- [What this task involves] Reproduce only this span: the line containing "carried.location, carried.rotation_quaternion = m.translation, q", the line containing "scene.view_settings.keyframe_insert(path, frame=frame(t))", and every line between them, all exactly as given.

- [Provided records]
•••••

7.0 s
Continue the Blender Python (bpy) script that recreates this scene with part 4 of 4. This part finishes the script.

•••••

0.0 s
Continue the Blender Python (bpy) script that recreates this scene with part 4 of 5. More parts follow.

•••••

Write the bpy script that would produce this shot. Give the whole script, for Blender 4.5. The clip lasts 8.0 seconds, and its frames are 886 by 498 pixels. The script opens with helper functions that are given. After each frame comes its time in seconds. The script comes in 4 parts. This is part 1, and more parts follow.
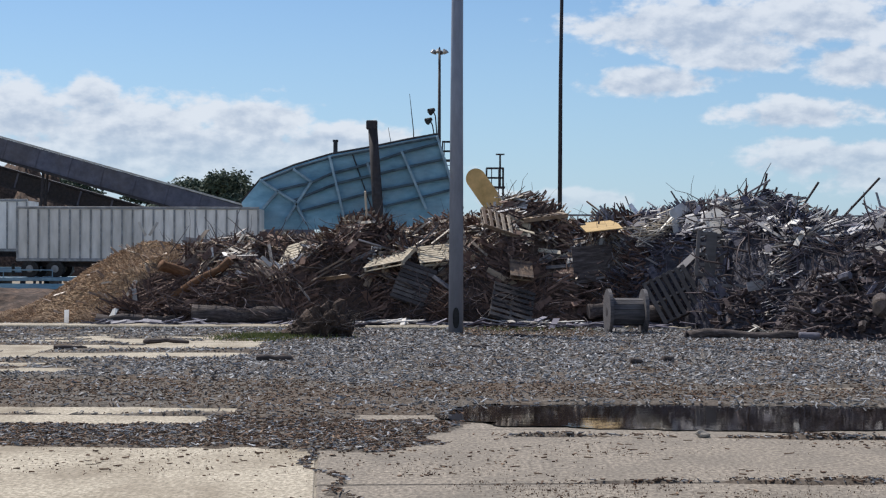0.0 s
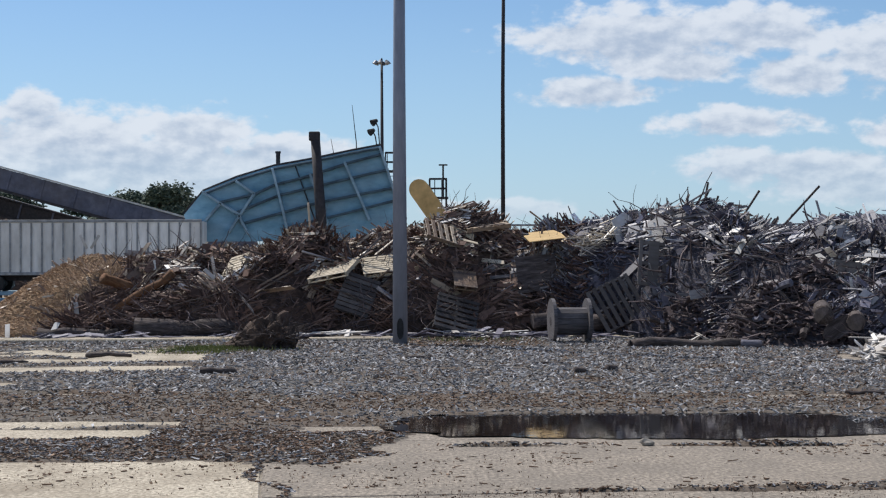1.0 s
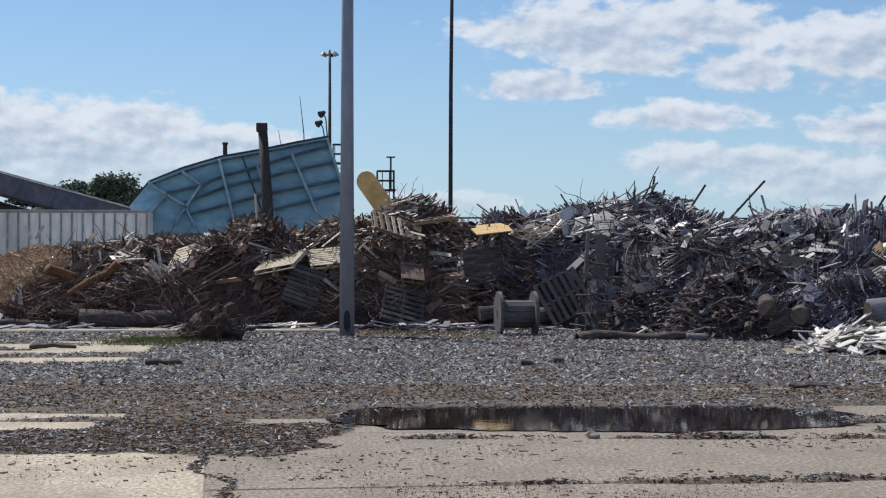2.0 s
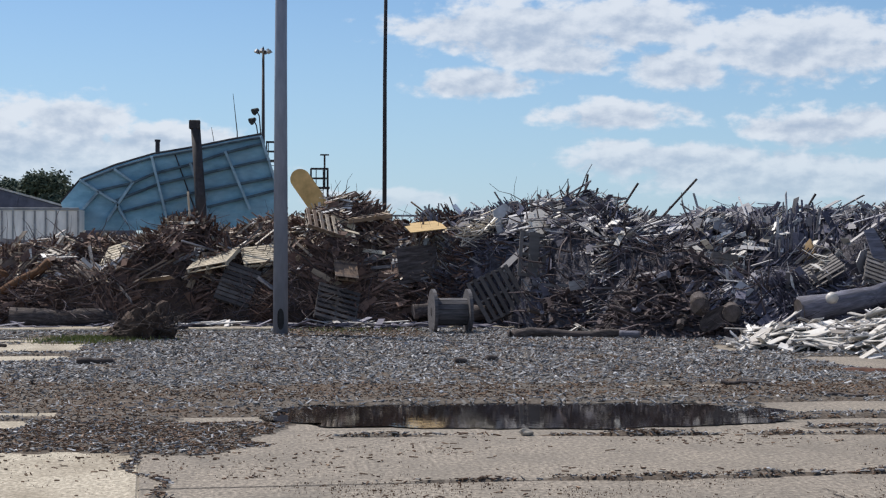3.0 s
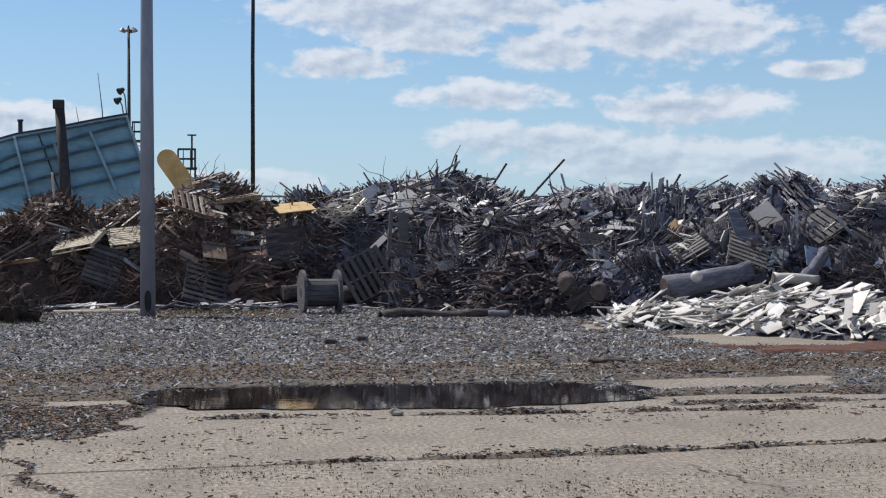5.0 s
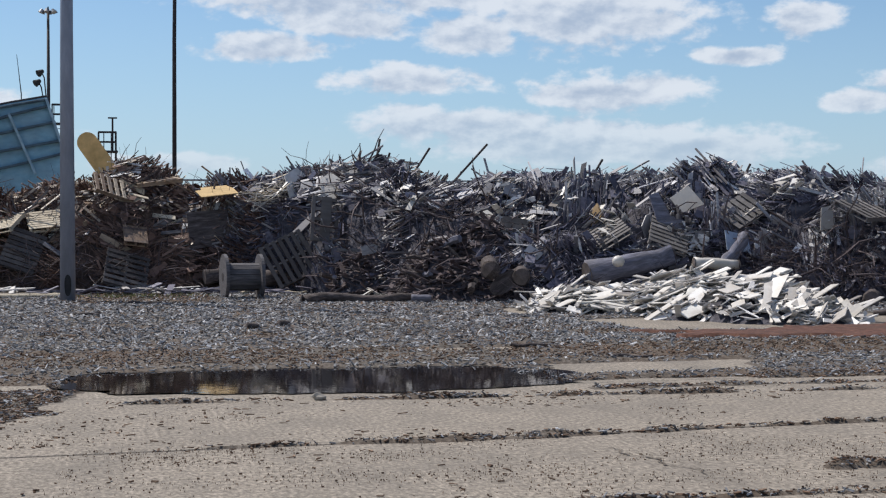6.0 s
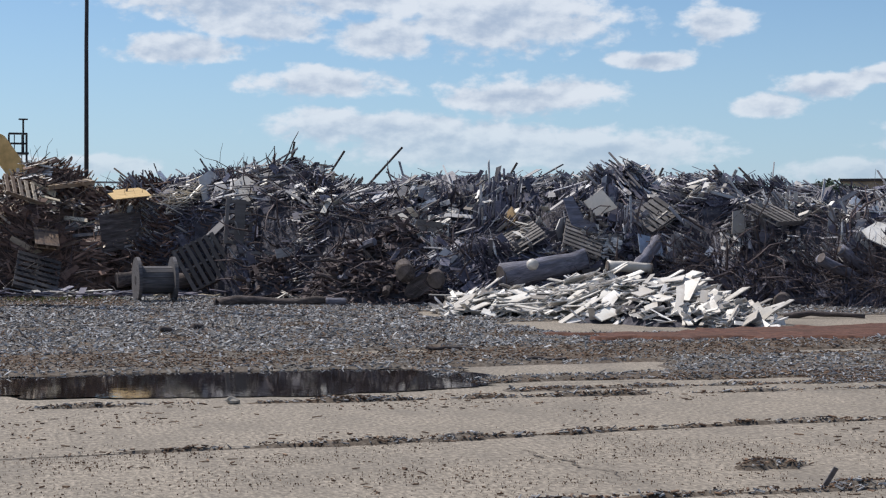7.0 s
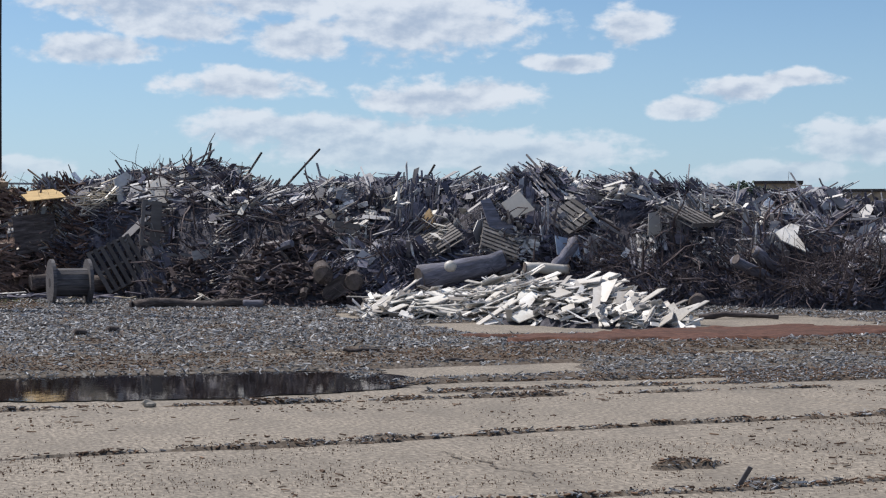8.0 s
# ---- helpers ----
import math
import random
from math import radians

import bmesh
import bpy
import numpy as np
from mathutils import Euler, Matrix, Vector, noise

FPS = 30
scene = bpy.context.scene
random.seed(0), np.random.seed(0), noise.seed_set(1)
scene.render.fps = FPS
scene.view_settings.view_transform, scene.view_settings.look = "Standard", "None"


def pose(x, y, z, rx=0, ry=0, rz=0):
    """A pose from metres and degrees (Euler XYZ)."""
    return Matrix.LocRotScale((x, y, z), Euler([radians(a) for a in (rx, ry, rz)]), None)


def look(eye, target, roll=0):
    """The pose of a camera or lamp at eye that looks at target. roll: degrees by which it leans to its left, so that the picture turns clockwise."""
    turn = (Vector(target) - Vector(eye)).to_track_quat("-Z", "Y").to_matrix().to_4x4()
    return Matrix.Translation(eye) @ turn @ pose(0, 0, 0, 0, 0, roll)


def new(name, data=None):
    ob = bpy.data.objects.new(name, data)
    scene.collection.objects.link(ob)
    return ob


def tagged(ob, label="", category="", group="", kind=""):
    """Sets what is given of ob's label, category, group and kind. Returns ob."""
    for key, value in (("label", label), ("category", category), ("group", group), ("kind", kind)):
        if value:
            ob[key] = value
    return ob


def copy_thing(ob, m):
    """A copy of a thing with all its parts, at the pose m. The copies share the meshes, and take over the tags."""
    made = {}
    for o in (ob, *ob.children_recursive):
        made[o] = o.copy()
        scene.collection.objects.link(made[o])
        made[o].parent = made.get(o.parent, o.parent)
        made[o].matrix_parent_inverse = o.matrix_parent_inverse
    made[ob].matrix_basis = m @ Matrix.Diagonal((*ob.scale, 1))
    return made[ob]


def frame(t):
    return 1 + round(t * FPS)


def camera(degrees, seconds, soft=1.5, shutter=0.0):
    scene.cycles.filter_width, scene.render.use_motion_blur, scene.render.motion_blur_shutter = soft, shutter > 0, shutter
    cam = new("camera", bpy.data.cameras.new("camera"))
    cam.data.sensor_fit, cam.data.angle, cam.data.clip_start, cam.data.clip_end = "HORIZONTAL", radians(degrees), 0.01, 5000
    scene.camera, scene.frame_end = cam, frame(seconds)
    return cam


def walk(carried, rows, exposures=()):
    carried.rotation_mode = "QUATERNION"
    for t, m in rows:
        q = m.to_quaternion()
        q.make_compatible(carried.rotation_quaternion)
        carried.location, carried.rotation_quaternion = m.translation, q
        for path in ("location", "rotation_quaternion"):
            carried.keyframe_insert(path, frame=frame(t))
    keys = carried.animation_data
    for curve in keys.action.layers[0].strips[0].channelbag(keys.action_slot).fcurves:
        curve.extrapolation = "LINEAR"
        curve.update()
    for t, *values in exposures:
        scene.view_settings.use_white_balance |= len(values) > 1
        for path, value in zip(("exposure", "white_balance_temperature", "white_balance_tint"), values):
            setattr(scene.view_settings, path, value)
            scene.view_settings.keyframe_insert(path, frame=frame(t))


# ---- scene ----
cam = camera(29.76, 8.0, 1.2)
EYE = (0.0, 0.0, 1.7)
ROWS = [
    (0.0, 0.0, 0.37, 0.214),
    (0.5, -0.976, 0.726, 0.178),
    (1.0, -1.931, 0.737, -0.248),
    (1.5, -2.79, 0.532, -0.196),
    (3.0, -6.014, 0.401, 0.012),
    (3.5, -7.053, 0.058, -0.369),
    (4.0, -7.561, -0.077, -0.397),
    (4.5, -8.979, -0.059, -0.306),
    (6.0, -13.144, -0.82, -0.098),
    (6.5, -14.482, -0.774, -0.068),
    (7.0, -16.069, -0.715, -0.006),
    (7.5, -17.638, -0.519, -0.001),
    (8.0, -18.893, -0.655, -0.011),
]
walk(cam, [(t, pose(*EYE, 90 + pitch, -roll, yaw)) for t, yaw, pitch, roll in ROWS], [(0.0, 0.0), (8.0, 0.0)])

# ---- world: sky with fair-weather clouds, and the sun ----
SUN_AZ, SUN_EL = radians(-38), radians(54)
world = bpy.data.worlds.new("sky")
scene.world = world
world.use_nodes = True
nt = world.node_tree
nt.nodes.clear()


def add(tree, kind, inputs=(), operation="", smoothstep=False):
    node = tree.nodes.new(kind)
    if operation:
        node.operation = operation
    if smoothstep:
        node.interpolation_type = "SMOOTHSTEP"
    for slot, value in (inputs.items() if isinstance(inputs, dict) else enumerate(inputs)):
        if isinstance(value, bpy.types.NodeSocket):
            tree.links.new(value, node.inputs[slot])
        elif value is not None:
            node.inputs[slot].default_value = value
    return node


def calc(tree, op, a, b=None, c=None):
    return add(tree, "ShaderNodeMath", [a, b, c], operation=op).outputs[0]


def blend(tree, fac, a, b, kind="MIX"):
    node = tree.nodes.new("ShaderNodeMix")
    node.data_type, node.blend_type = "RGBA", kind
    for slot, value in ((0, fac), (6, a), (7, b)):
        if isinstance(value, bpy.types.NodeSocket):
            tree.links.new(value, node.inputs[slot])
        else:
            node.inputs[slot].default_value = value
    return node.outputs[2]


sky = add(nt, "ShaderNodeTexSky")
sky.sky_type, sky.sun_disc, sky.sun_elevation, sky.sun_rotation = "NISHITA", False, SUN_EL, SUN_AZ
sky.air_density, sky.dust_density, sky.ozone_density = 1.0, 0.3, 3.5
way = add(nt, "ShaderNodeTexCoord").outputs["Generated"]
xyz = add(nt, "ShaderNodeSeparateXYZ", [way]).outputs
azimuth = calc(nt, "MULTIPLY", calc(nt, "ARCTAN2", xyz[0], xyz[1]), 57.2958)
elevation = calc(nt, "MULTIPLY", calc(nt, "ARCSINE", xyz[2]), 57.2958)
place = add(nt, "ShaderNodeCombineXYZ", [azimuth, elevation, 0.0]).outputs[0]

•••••

- [In response]
        carried.location, carried.rotation_quaternion = m.translation, q
        for path in ("location", "rotation_quaternion"):
            carried.keyframe_insert(path, frame=frame(t))
    keys = carried.animation_data
    for curve in keys.action.layers[0].strips[0].channelbag(keys.action_slot).fcurves:
        curve.extrapolation = "LINEAR"
        curve.update()
    for t, *values in exposures:
        scene.view_settings.use_white_balance |= len(values) > 1
        for path, value in zip(("exposure", "white_balance_temperature", "white_balance_tint"), values):
            setattr(scene.view_settings, path, value)
            scene.view_settings.keyframe_insert(path, frame=frame(t))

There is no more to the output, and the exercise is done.